● To do
Will you write out the data exactly, excluding every picture?

---*---

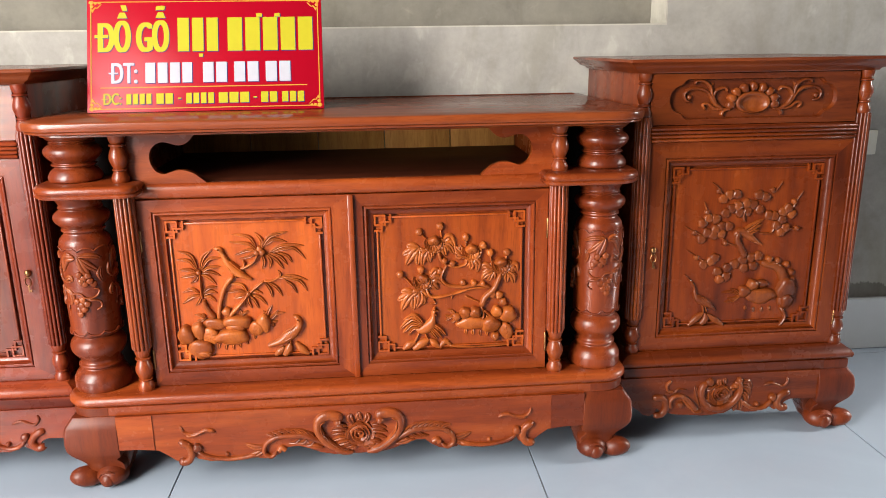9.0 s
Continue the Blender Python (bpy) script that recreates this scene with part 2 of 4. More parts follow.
sign_gold = plain("sign_gold", (0.44, 0.22, 0.025), 0.45, spec=0.12, speck=0.05)
sign_white = plain("sign_white", (0.355, 0.345, 0.38), 0.35, spec=0.12, speck=0.03)
sign_navy = plain("sign_navy", (0.05, 0.035, 0.12), 0.4, spec=0.12, speck=0.05)
grey_card = plain("grey_card", (0.32, 0.31, 0.29), 0.6)

# ---------------- helpers ----------------
ORG = {}


def thing(name, origin, label, category, group="", kind=""):
    ob = new(name)
    ob.location = origin
    ob.empty_display_size = 0.05
    ORG[ob] = Vector(origin)
    return tagged(ob, label, category, group, kind)


def part(name, bm, material, parent=None, label="", smooth=40, normals=True):
    """Links a bmesh given in world coordinates as one mesh object under a thing or a part."""
    if normals:
        bmesh.ops.recalc_face_normals(bm, faces=bm.faces)
    o = ORG.get(parent, Vector((0, 0, 0)))
    bmesh.ops.translate(bm, verts=bm.verts, vec=-o)
    me = bpy.data.meshes.new(name)
    bm.to_mesh(me)
    bm.free()
    if smooth:
        for p in me.polygons:
            p.use_smooth = True
        me.set_sharp_from_angle(angle=radians(smooth))
    me.materials.append(material)
    ob = new(name, me)
    if parent:
        ob.parent = parent
    ORG[ob] = o
    if label:
        ob["label"] = label
    return ob


def box(bm, x0, x1, y0, y1, z0, z1, bev=0.0, seg=2):
    m = Matrix.Translation(((x0 + x1) / 2, (y0 + y1) / 2, (z0 + z1) / 2)) @ Matrix.Diagonal((abs(x1 - x0), abs(y1 - y0), abs(z1 - z0), 1))
    vs = bmesh.ops.create_cube(bm, size=1, matrix=m)["verts"]
    if bev:
        es = list({e for v in vs for e in v.link_edges})
        bmesh.ops.bevel(bm, geom=es, offset=bev, segments=seg, profile=0.5, affect="EDGES")
    return bm


def boxed(*a, **k):
    return box(bmesh.new(), *a, **k)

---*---

● Result below
9.0 s
Continue the Blender Python (bpy) script that recreates this scene with part 2 of 4. More parts follow.
sign_gold = plain("sign_gold", (0.44, 0.22, 0.025), 0.45, spec=0.12, speck=0.05)
sign_white = plain("sign_white", (0.355, 0.345, 0.38), 0.35, spec=0.12, speck=0.03)
sign_navy = plain("sign_navy", (0.05, 0.035, 0.12), 0.4, spec=0.12, speck=0.05)
grey_card = plain("grey_card", (0.32, 0.31, 0.29), 0.6)

# ---------------- helpers ----------------
ORG = {}


def thing(name, origin, label, category, group="", kind=""):
    ob = new(name)
    ob.location = origin
    ob.empty_display_size = 0.05
    ORG[ob] = Vector(origin)
    return tagged(ob, label, category, group, kind)


def part(name, bm, material, parent=None, label="", smooth=40, normals=True):
    """Links a bmesh given in world coordinates as one mesh object under a thing or a part."""
    if normals:
        bmesh.ops.recalc_face_normals(bm, faces=bm.faces)
    o = ORG.get(parent, Vector((0, 0, 0)))
    bmesh.ops.translate(bm, verts=bm.verts, vec=-o)
    me = bpy.data.meshes.new(name)
    bm.to_mesh(me)
    bm.free()
    if smooth:
        for p in me.polygons:
            p.use_smooth = True
        me.set_sharp_from_angle(angle=radians(smooth))
    me.materials.append(material)
    ob = new(name, me)
    if parent:
        ob.parent = parent
    ORG[ob] = o
    if label:
        ob["label"] = label
    return ob


def box(bm, x0, x1, y0, y1, z0, z1, bev=0.0, seg=2):
    m = Matrix.Translation(((x0 + x1) / 2, (y0 + y1) / 2, (z0 + z1) / 2)) @ Matrix.Diagonal((abs(x1 - x0), abs(y1 - y0), abs(z1 - z0), 1))
    vs = bmesh.ops.create_cube(bm, size=1, matrix=m)["verts"]
    if bev:
        es = list({e for v in vs for e in v.link_edges})
        bmesh.ops.bevel(bm, geom=es, offset=bev, segments=seg, profile=0.5, affect="EDGES")
    return bm


def boxed(*a, **k):
    return box(bmesh.new(), *a, **k)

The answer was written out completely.